SIDENOTE - During the installation, you may find that by elongating the holes or doing some perimeter grinding on the LCA braces, you get the adjustment you need. The back side of the small brace might hit the steering rack for instance. This should/might only be required in unusual component installations. Only attempt this if you are mechanically inclined, which you should be if you built the car. If after your best attempts, you find the braces will not work for you, contact me and we'll discuss a return of the parts. I want you to be able to install these successfully, if you can't, then I don't want you to pay for them - even if you've modified them.

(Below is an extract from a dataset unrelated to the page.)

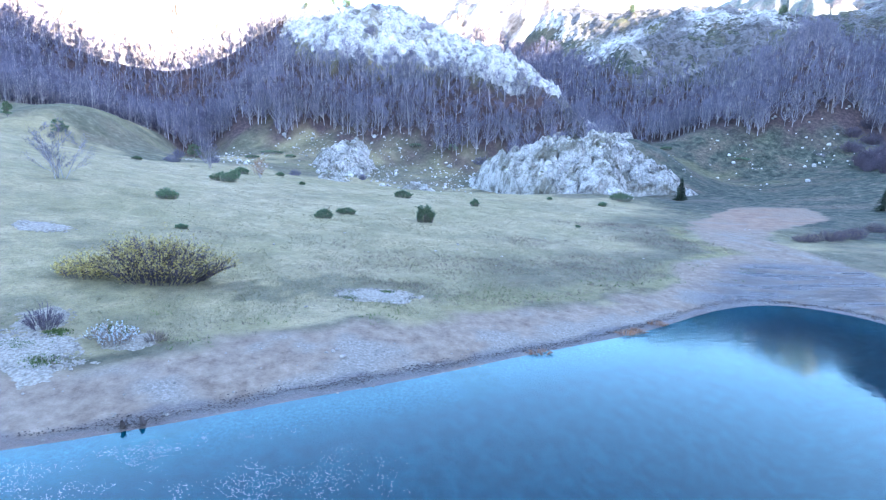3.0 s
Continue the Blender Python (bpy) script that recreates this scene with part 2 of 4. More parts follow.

This offer is limited to 30 days after purchase though, so get them on the car and check them out.
Good luck and All the Best, Don ver. 08/08
Check out the Driving Light / Grill Kit while you are here!
****** DISCLAIMER and PURCHASE ******
I don't know how to put this any gentler than simply saying, "You are on your own here." As much as we may want others to be responsible for perceived issues, you're the one with the race car in the garage. These are quality car kits; designed and supplied with the best of intents. You may be one of many that feel the shocks in question are adequate and sound as attested by FFR and Bilstein. As FFR has studied the problem in depth, they have found reasons for all but a very small percentage of the breakages and have offered an inspection procedure to all so you can make sure your shock/spring combinations are within their guidelines. I know you have already done this, if you haven't then here is their link - - - - - - FFR INSPECTION PROCEDURE - - - - - - . With that understanding, you desire to take an active role in "enhancing" the design. You understand how the LCA Bump Stops work, are a benefit and compliment the existing design. But, you also fully understand that it is up to you to determine the suitability of the design to your needs. You agree to take full responsibility. No warranty or guarantee of any kind is expressed or implied. If you don't agree with this for any reason, simply return the product - your money, sans shipping costs, will be cheerfully refunded.